MARINES, COCKROACHES, AND CAMERAS
by Andy Weddington
Saturday, 14 January 2012
"There is nothing so despicable as a secret society that is based upon religious prejudice and will attempt to defeat a man because of his religious beliefs. Such a society is like a cockroach--it thrives in the dark. So do those who combine for such an end." William Howard Taft (27th U. S. President)
No Commentary yesterday not because of any superstitions but merely because the week did not afford time to sit, think, and write. The past week was all about lemons, and more, and seeing the world for what it really is--shapes and colors bumping up against one another, teaching others the same, and showing them there's no magic to the art of painting.
The craziest question directed to me during the week, "Would you teach us how to paint boats?"
The sweetest answers heard to my standard question to new painters, "How's it going?"--"I'm struggling," and "Where's my gun?"
So, my intent for today was a bit about psychology, philosophy, communications, and emotion as all relates to painting. But then a You Tube video hit the net and emails starting rolling in as to whether I intended to comment. I have been thinking about it.
I watched the video a few times. If, for whatever reason, you've been out of touch I'm referring to a 38 seconds clip of U. S. Marines urinating on corpses--believed combatants killed during a gunfight--in Afghanistan.
Preliminary investigative work results provided to the media indicate the dead were indeed enemy. And the Marines have been identified (though their unit was cited that does not really matter). I have no idea how identities came about but I'd not be surprised if the Marines came forward.
There's no argument what the Marines did was contrary to training and the Corps ethos. But what were the extenuating and mitigating circumstances? How long had they been in combat? How many of them have seen friends wounded and killed? How intense was that particular fire fight? Did urinating on the corpses--the cockroaches--not only relieve a full bladder but take their victory to a personal level relieving unimaginable stress? I have no idea and am not making excuses; just trying to understand.

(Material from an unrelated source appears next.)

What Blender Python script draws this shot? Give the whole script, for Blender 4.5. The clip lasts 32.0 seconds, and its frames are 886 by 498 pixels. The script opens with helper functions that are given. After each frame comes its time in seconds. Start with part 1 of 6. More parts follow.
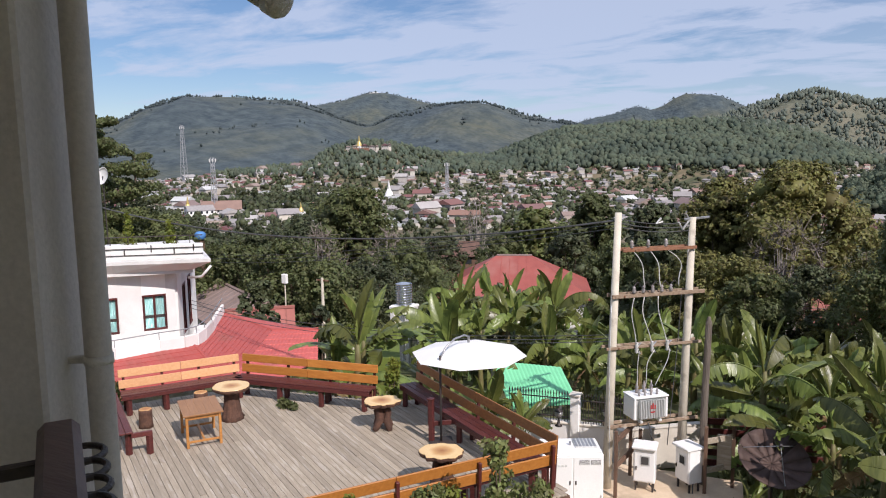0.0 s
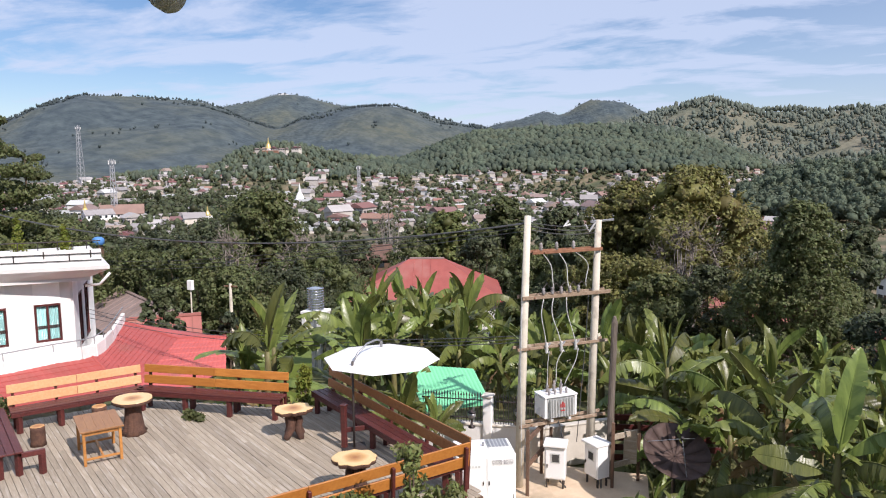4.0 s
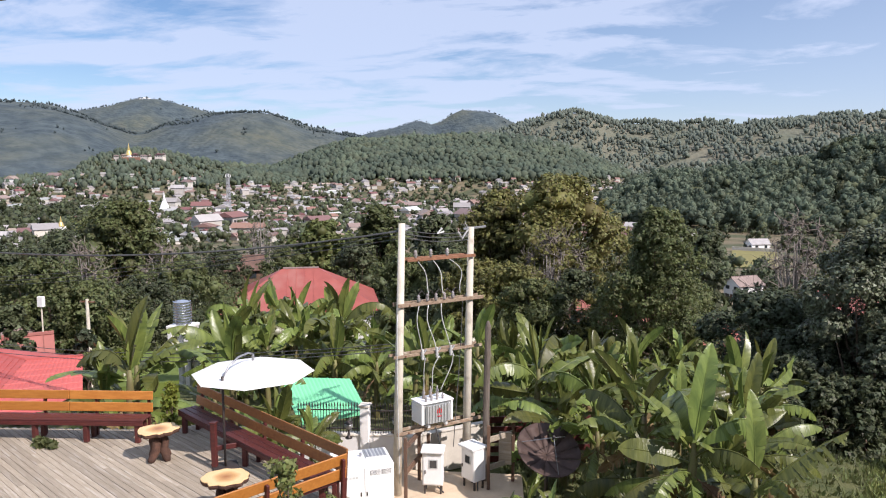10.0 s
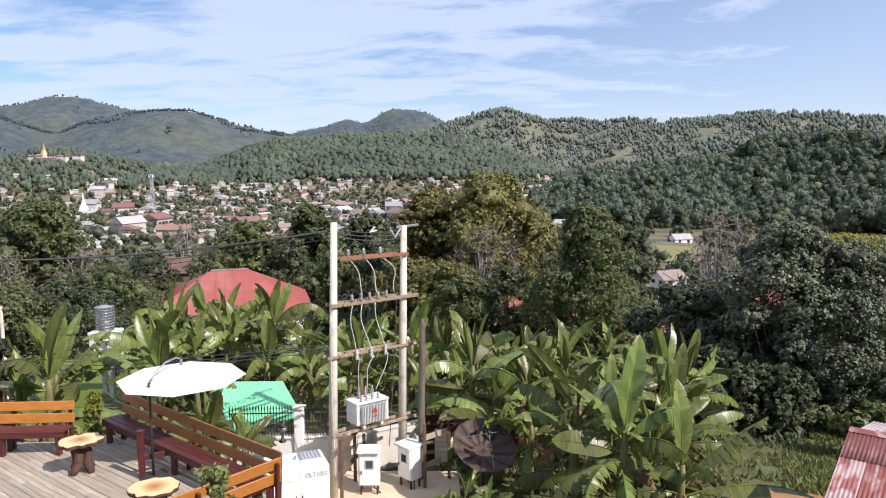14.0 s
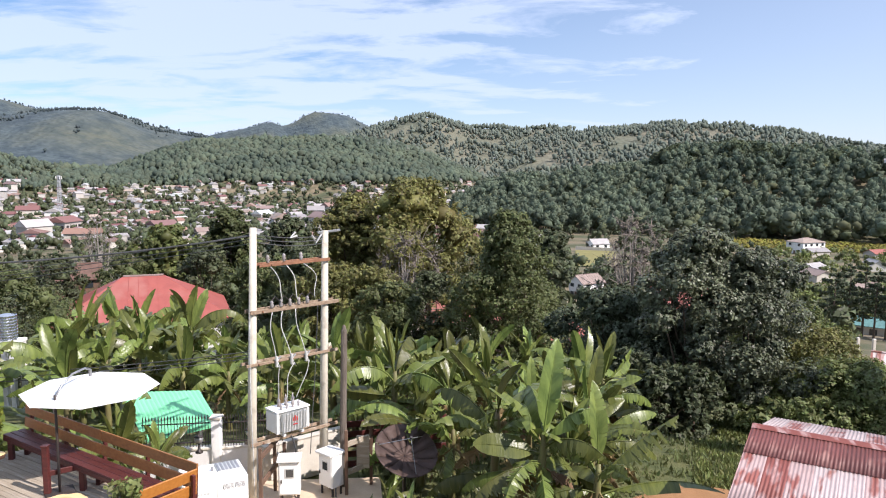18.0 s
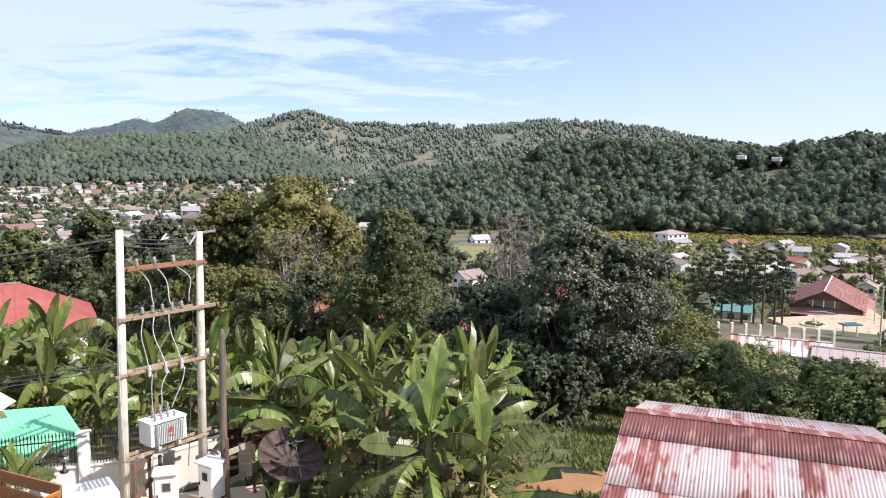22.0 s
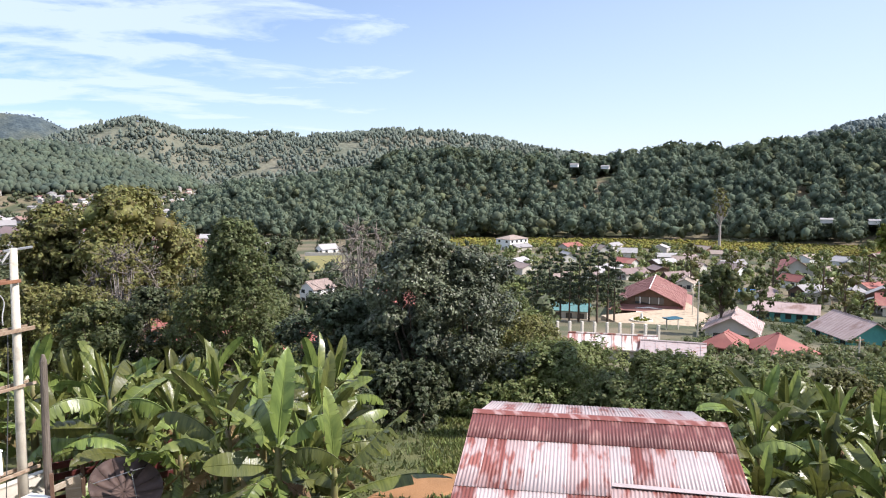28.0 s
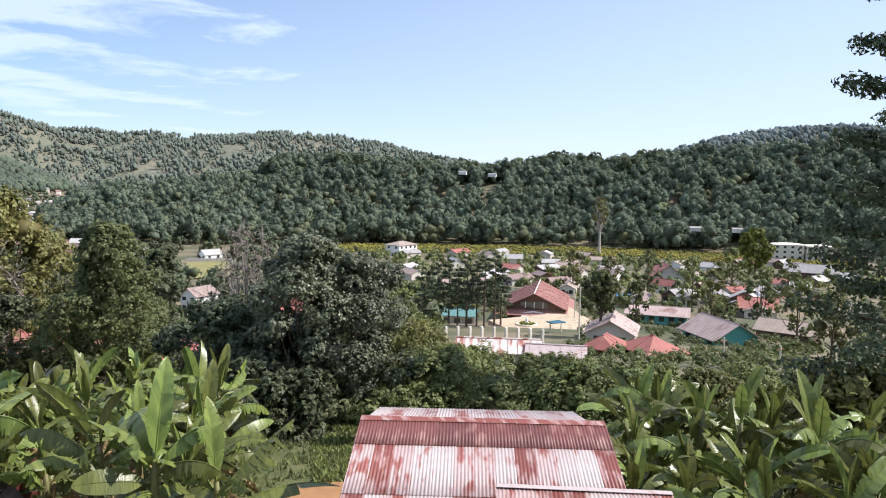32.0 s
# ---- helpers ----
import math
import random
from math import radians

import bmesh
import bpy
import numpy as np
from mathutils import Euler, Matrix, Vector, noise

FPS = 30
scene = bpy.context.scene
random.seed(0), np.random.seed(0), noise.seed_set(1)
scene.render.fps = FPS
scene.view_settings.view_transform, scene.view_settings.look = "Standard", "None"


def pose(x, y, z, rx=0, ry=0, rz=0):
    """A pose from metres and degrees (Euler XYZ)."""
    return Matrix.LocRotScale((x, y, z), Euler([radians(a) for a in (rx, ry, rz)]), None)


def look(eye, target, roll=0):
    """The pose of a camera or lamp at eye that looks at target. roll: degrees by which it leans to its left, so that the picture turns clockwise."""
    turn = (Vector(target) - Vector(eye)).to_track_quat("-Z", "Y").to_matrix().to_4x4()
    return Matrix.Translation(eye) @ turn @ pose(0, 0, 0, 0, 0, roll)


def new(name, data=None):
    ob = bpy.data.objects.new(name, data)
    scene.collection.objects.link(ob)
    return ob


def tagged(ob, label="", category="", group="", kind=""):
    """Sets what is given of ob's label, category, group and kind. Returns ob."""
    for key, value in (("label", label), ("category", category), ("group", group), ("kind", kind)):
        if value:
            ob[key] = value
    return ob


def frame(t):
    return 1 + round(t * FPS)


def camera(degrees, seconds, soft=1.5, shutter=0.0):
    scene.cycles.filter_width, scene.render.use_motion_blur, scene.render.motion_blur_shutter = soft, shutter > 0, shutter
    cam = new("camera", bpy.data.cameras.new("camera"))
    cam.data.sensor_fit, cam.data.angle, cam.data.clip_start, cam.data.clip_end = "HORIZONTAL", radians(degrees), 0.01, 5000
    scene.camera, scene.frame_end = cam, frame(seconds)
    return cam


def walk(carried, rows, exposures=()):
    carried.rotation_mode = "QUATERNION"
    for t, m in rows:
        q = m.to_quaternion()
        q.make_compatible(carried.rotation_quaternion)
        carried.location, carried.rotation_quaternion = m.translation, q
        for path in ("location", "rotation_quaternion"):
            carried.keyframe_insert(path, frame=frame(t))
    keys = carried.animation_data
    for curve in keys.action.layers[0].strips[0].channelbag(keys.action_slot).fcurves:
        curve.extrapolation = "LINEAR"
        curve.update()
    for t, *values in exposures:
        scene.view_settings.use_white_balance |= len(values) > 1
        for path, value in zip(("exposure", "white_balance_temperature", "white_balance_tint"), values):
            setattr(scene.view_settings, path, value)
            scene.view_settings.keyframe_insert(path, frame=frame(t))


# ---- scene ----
# ---- camera and walk: seconds, place, turn to the right, tilt down, lean ----
PATH = [
    (0, -0.049, -0.101, 6.007, -27.28, 7.50, -0.77), (0.5, -0.040, -0.099, 6.009, -26.50, 7.53, -0.81), (1, -0.039, -0.092, 6.003, -25.53, 7.52, -0.82),
    (1.5, -0.049, -0.070, 6.011, -24.59, 7.50, -0.86), (2, -0.061, -0.059, 6.008, -23.72, 7.47, -0.54), (2.5, -0.057, -0.055, 6.007, -23.06, 7.42, -0.36),
    (3, -0.054, -0.046, 6.003, -22.36, 7.35, -0.51), (3.5, -0.053, -0.046, 6.008, -21.37, 7.32, -0.45), (5.5, -0.047, -0.048, 6.003, -17.89, 7.33, -0.56),
    (6, -0.040, -0.035, 5.995, -16.94, 7.30, -0.52), (6.5, -0.040, -0.024, 5.996, -16.07, 7.26, -0.42), (7, -0.039, -0.013, 5.999, -15.19, 7.27, -0.31),
    (7.5, -0.041, -0.007, 6.003, -14.12, 7.21, -0.18), (8, -0.045, -0.008, 5.996, -13.00, 7.07, 0.07), (8.5, -0.043, -0.010, 5.993, -12.11, 6.97, -0.06),
    (9, -0.042, -0.006, 5.993, -11.60, 6.87, -0.17), (9.5, -0.036, 0.001, 5.996, -11.15, 6.80, -0.23), (10, -0.044, 0.005, 5.996, -10.67, 6.72, -0.11),
    (10.5, -0.049, 0.022, 5.987, -10.12, 6.67, 0.05), (11, -0.060, 0.047, 5.980, -9.46, 6.69, 0.16), (11.5, -0.060, 0.058, 5.974, -8.80, 6.74, 0.13),
    (12, -0.067, 0.059, 5.975, -8.06, 6.82, 0.10), (12.5, -0.065, 0.058, 5.971, -7.31, 6.89, 0.13), (13, -0.063, 0.060, 5.970, -6.60, 6.91, 0.04),
    (13.5, -0.062, 0.047, 5.971, -5.98, 6.86, -0.28), (15.5, -0.049, 0.001, 5.997, -3.42, 6.73, 0.31), (16, -0.045, -0.014, 5.999, -2.62, 6.60, 0.42),
    (16.5, -0.045, -0.023, 6.004, -1.74, 6.47, 0.46), (17, -0.042, -0.024, 6.010, -0.87, 6.38, 0.47), (17.5, -0.032, -0.026, 6.012, -0.14, 6.38, 0.41),
    (18, -0.024, -0.023, 6.007, 0.63, 6.47, 0.32), (18.5, -0.013, -0.018, 6.015, 1.67, 6.72, 0.36), (19, 0.001, -0.002, 6.014, 2.92, 6.92, 0.28),
    (19.5, 0.000, 0.020, 6.011, 4.36, 6.97, 0.33), (20, 0.008, 0.037, 6.008, 5.78, 6.93, 0.39), (20.5, 0.008, 0.039, 5.996, 7.02, 6.82, 0.34),
    (21, 0.015, 0.053, 5.992, 8.07, 6.75, 0.18), (21.5, 0.018, 0.053, 5.988, 8.91, 6.71, -0.00), (22, 0.020, 0.060, 5.992, 9.75, 6.61, 0.04),
    (22.5, 0.025, 0.063, 5.996, 10.59, 6.50, 0.09), (23, 0.035, 0.070, 5.997, 11.42, 6.42, -0.07), (23.5, 0.037, 0.067, 5.995, 12.34, 6.39, -0.16),
    (24, 0.045, 0.070, 5.994, 13.36, 6.37, -0.26), (24.5, 0.049, 0.060, 5.997, 14.52, 6.43, -0.28), (25, 0.050, 0.072, 6.005, 15.68, 6.43, -0.06),
    (25.5, 0.056, 0.078, 5.997, 16.75, 6.36, 0.20), (27.5, 0.063, 0.051, 5.999, 20.61, 6.06, -0.14), (28, 0.078, 0.058, 6.002, 21.61, 5.97, -0.17),
    (28.5, 0.075, 0.042, 5.998, 22.63, 5.85, 0.02), (29, 0.080, 0.034, 5.999, 23.63, 5.75, -0.00), (29.5, 0.081, 0.031, 6.001, 24.67, 5.69, 0.28),
    (30, 0.082, 0.029, 6.000, 25.79, 5.55, 0.43), (30.5, 0.083, 0.028, 6.005, 26.83, 5.42, 0.68), (31, 0.085, 0.017, 6.001, 27.99, 5.36, 0.79),
    (31.5, 0.086, 0.014, 6.003, 29.12, 5.42, 0.66), (32, 0.087, 0.012, 6.004, 30.25, 5.46, 0.83),
]
cam = camera(62.14, 32.0, soft=1.1)
walk(cam, [(t, pose(x, y, z, 90 - tilt, 0, -turn) @ pose(0, 0, 0, 0, 0, lean)) for t, x, y, z, turn, tilt, lean in PATH],
     exposures=[(0, 0.08, 6380, 17), (2.5, 0.26, 6380, 17), (7, 0.32, 6380, 17), (12, 0.44, 6340, 17), (17, 0.59, 6320, 16), (23, 0.75, 6300, 15), (28, 0.79, 6280, 14), (32, 0.75, 6280, 12)])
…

We're talking about young men who've been trained to kill, are fighting for their lives and the lives of their buddies, have likely witnessed all sorts of horror, and yet there's an expectation of civility.
If you have an easy answer for all this, congratulations.
During the 10 years America has been engaged in war in Iraq and Afghanistan, our enemies have burned and hung our dead, dragged our corpses through streets, and beheaded captives--civilian and military. And who knows what else. I don't really want to think about it.
So does the conduct of our Marines desecrating enemy corpses matter?
Consider the reactions of the platoon commander or company commander, and maybe the battalion commander, had they stumbled upon the incident after the battle.
Consider the reactions of generals.
And the reactions of politicians, and anyone else for that matter, seeing the brief clip in the comfort and safety of their home or office, thousands and thousands of miles away, while sipping a steaming cup of coffee to wash down a fresh-baked pastry.
Only because of handy recording technology is 38 seconds falling upon the eyes of folks, world-wide, who don't need to know. And that's too bad. But, good or bad, a reality of the world we live in.
NCIS is investigating. The Marine Corps is investigating and a three star general, appointed by our commandant, will make some decisions. Whether those decisions will be made without the influence, and approval of, higher ups, well, draw your own conclusions.
Allen West (R-FL), a retired Army lieutenant colonel and combat veteran, offered an official comment on the matter: "The Marines were wrong. Give them a maximum punishment under field grade level Article 15 (non-judicial punishment), place a General Officer level letter of reprimand in their personnel file, and have them in full dress uniform stand before their Battalion, each personally apologize to God, Country, and Corps videotaped and conclude by singing the full US Marine Corps Hymn without a teleprompter. As for everyone else, unless you have been shot at by the Taliban, shut your mouth, war is hell.”
That a camera recorded the incident should not matter.
I disagree with the congressman--he was a soldier not a Marine.
Whatever disciplinary action and/or punishment should be handled at the company level (the first level with formal disciplinary authority). A Marine rifle company commander, a captain, can take care of this. And fairly. The battalion commander involved? No. A general officer letter of reprimand? Are you kidding? Hell no. Make the Marines appear in full dress uniform before their Battalion to apologize and sing our Hymn? No, for one of the fundamental elements of leadership is to praise in public, admonish in private.
Plain and simple, this is, at most, captain's business. Any level higher would be wrong and disproportionate to the 'crime.'
The only thing I agree with the congressman about is his final sentence, "As for everyone else, unless you have been shot at by the Taliban, shut your mouth, war is hell.”
To the company commander of those Marines, "Take care of it, Skipper."
As for the painting boats question, there is no recipe. Boats look differently early morning, late morning, noon, early afternoon, evening, and night. There must not be 'a way' of doing them, or anything else. Paint the shapes and colors you see. Simple as that!